Local newspaper editors from across the country have united to urge MPs not to join a Labour-backed plot to muzzle the Press.
Former party leader Ed Miliband and deputy leader Tom Watson are among opposition MPs seeking to hijack data protection legislation to tighten media regulation.
MPs will vote tomorrow on proposed amendments to the Data Protection Bill that would force publishers refusing to join a state-recognised Press regulator to pay the costs of claimants who bring court proceedings, even if their claims are defeated. They would also lead to yet another inquiry into the media – known as ‘Leveson 2’ – just six years after the Leveson Inquiry.
Former party leader Ed Miliband and deputy leader Tom Watson (pictured) are among opposition MPs seeking to hijack data protection legislation to tighten media regulation
Local newspaper editors warn today the ‘completely unacceptable’ measures are an attack on Press freedom that would cause irreparable damage to the regional press.

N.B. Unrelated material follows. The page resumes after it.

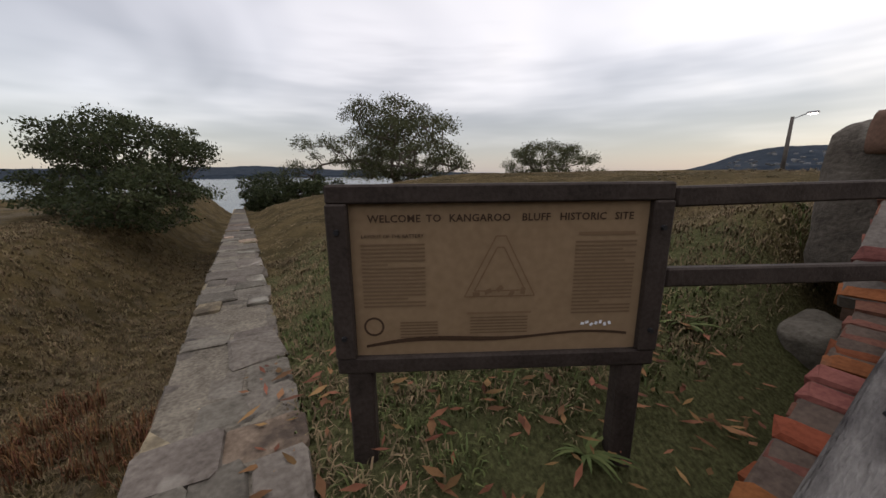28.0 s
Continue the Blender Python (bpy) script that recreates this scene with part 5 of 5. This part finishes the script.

Alan Edmunds, editorial director of Trinity Mirror Regionals, the country’s largest publisher of regional and local papers, said: ‘We do not want our journalists facing the spectre of Leveson 2 when attempting to report on the activities of public figures, legitimately and in the public interest.
‘Another huge inquiry would only embolden those who would rather keep their activities hidden from scrutiny.’
Maidenhead Advertiser editor Martin Trepte added: ‘The amendments represent an attack on Press freedom which is completely unacceptable in our society.
‘As a point of principle, we stand united against these attacks on free speech and urge all MPs to do likewise by voting against all the amendments.’
Mr Miliband has tabled an amendment to the Data Protection Bill that would establish a new inquiry into all media organisations. Mr Watson’s amendment would require publishers to pay all claimants’ costs of legal actions brought against them as well as their own – win or lose – unless they sign up to the state-approved regulator Impress.
None of the 68 respondents in a survey of local newspaper editors thought another ‘Leveson-style’ inquiry should go ahead.